Iran determined to continue path towards more nuclear achievements
The head of the Atomic Energy Organization of Iran (AEOI) Ali Akbar Salehi says the Islamic Republic is determined to continue its path towards making more nuclear achievements and developing its peaceful nuclear program in line with international regulations.
“We seek to remain committed to international law and obligations and [maintain] interaction with the world based on the three factors of dignity, wisdom and expediency to expedite our [nuclear] progress and achievements,” Salehi said in an address to a ceremony to mark the 15th anniversary of Iran’s National Nuclear Technology Day on Saturday.
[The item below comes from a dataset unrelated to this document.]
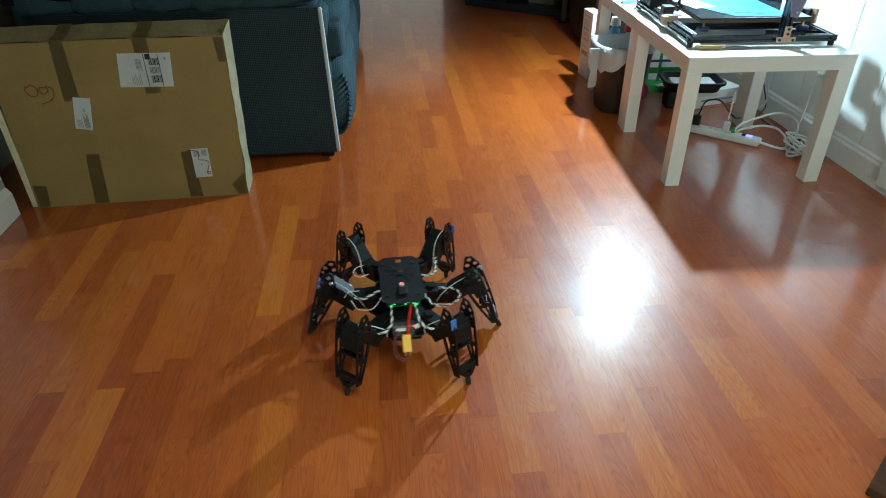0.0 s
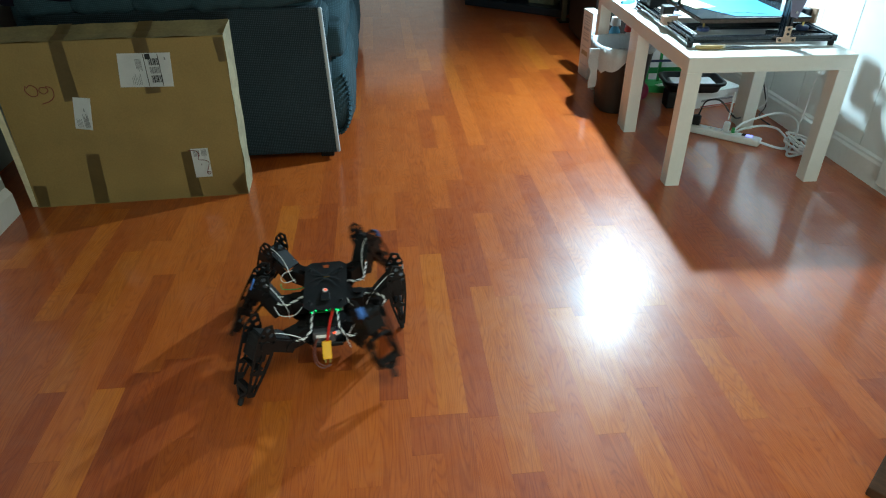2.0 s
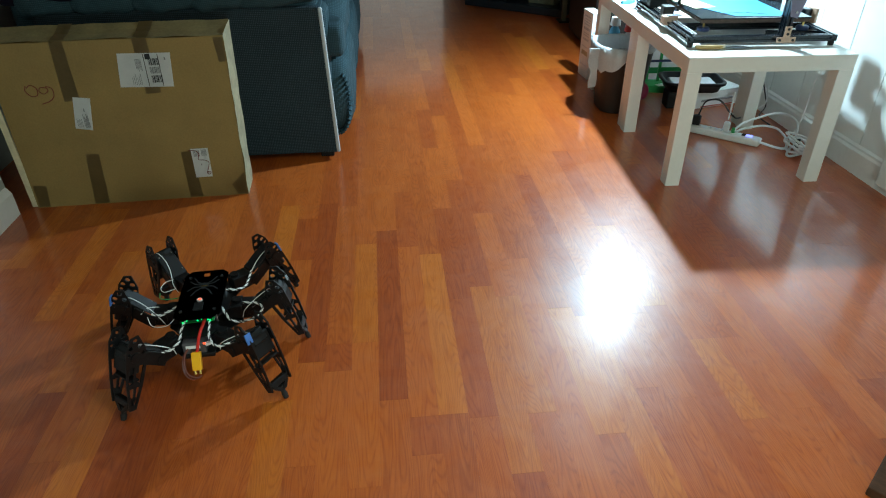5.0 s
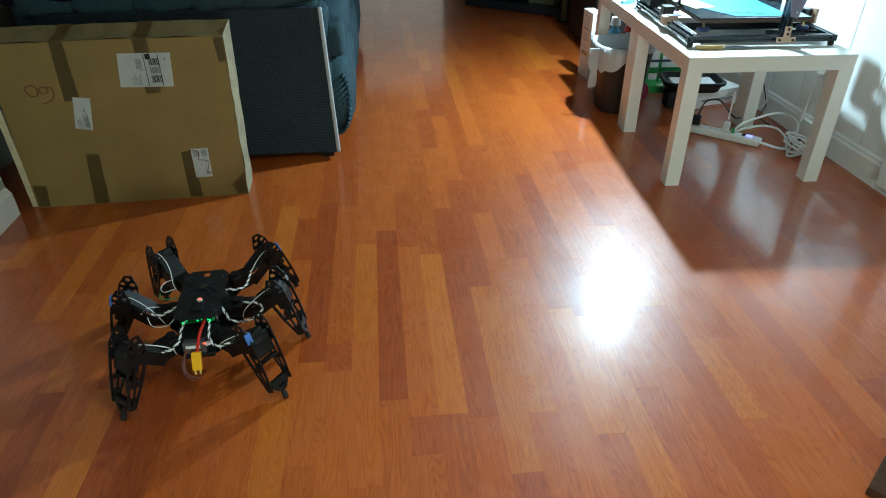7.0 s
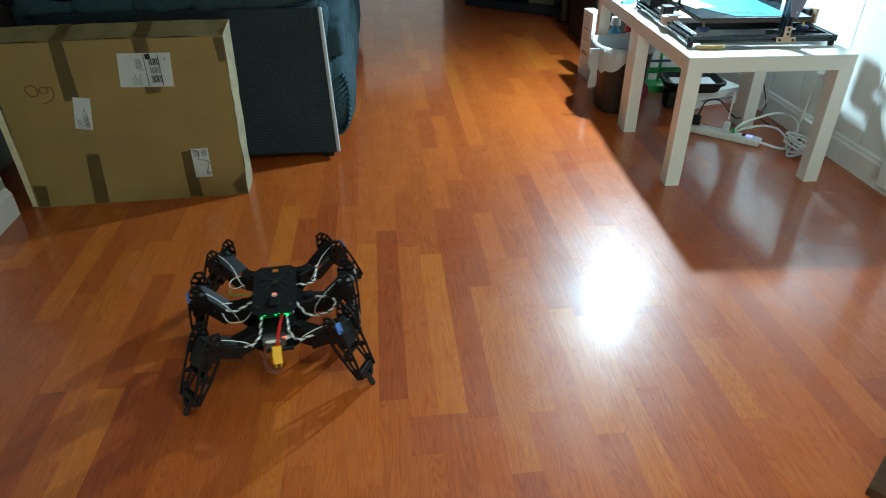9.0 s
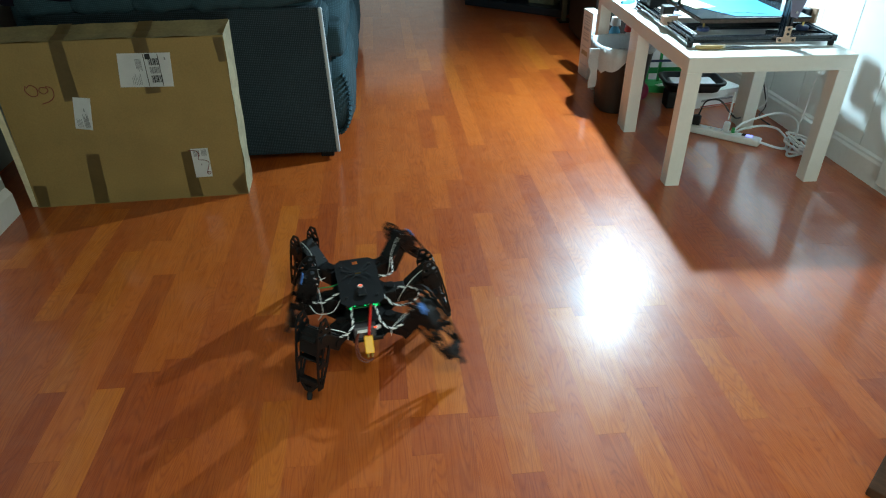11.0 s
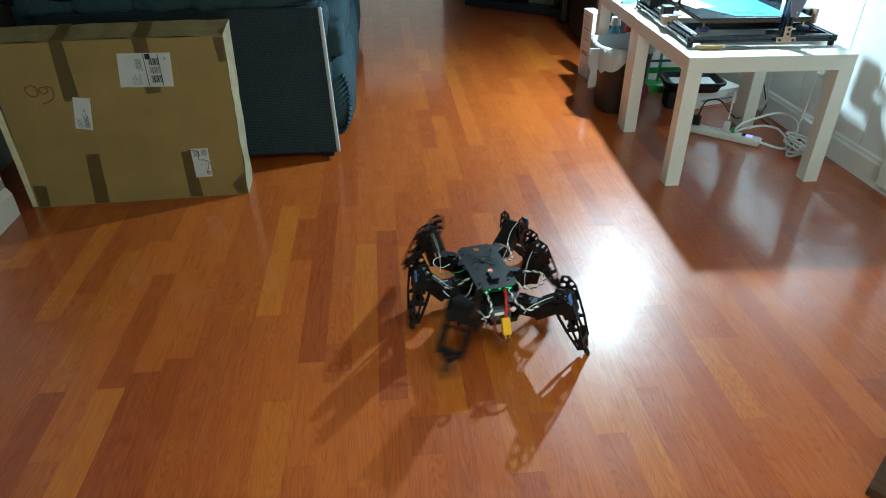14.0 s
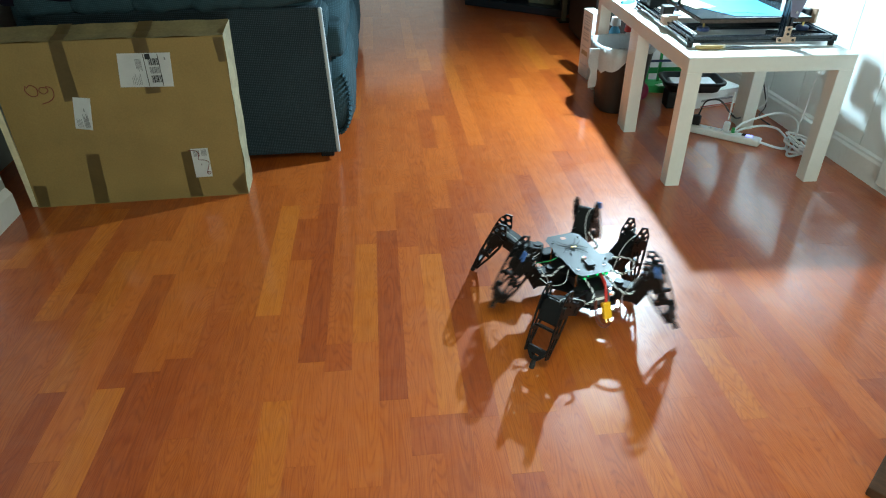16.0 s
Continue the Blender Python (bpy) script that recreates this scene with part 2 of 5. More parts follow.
# ---------------------------------------------------------------- shaping tools
def part(name, bm, material, parent=None, label="", m=None, smooth=False):
    """One mesh object out of a bmesh; under a thing or part if parent is given."""
    me = bpy.data.meshes.new(name)
    bmesh.ops.recalc_face_normals(bm, faces=bm.faces)
    if smooth:
        for f in bm.faces:
            f.smooth = True
    bm.to_mesh(me)
    bm.free()
    me.materials.append(material)
    ob = new(name, me)
    if parent is not None:
        ob.parent = parent
    if m is not None:
        ob.matrix_basis = m
    if label:
        ob["label"] = label
    return ob


def empty(name, m, **tags):
    ob = new(name)
    ob.empty_display_size = 0.05
    ob.matrix_basis = m
    return tagged(ob, **tags)


def add_box(bm, sx, sy, sz, m=Matrix(), bevel=0.0, seg=2):
    """A box of that size round the origin of m."""
    r = bmesh.ops.create_cube(bm, size=1.0, matrix=Matrix.Diagonal((sx, sy, sz, 1)))
    vs = r["verts"]
    if bevel:
        es = list({e for v in vs for e in v.link_edges})
        r = bmesh.ops.bevel(bm, geom=es, offset=bevel, segments=seg, profile=0.5, affect="EDGES", clamp_overlap=True)
        vs = list({v for f in r["faces"] for v in f.verts} | {v for v in vs if v.is_valid})
    bmesh.ops.transform(bm, matrix=m, verts=vs)
    return bm


def box(sx, sy, sz, m=Matrix(), bevel=0.0, seg=2):
    return add_box(bmesh.new(), sx, sy, sz, m, bevel, seg)


def between(a, b):
    """A pose at a whose z axis runs to b."""
    a, b = Vector(a), Vector(b)
    return Matrix.Translation(a) @ (b - a).to_track_quat("Z", "Y").to_matrix().to_4x4()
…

He added that support of the Iranian nation and reinforcement of national unity would help the AEOI materialize macro purposes of the country in the strategic nuclear industry.
“Despite all restrictions and pressures resulting from the imposition of illegal and cruel sanctions by ill-wishers of the Islamic Iran, different plans and projects have been pursued powerfully [by the country] in various fields of nuclear science and technology,” the Iranian nuclear chief said.
He said the development of 133 new nuclear achievements in different industrial, health and agricultural sectors proved Iran’s determination to continue its nuclear progress.
He noted that some of the new achievements include the production of centrifuges needed in blood transfusion centers, the industrial production of medical-grade titanium used for manufacturing implants in human body and the production of new radiopharmaceuticals.
In a video conference call on Saturday, Iranian President Hassan Rouhani unveiled 133 new nuclear achievements made by the country’s experts in different areas of the nuclear industry, including quantum, enrichment, heavy water and deuterium compounds, radiopharmaceuticals, lasers, and etc.
Speaking to reporters on the sidelines of a cabinet meeting in Tehran on Wednesday, Salehi vowed that the pace of the Islamic Republic’s progress in the field of peaceful nuclear technology was never to either slow down or stop.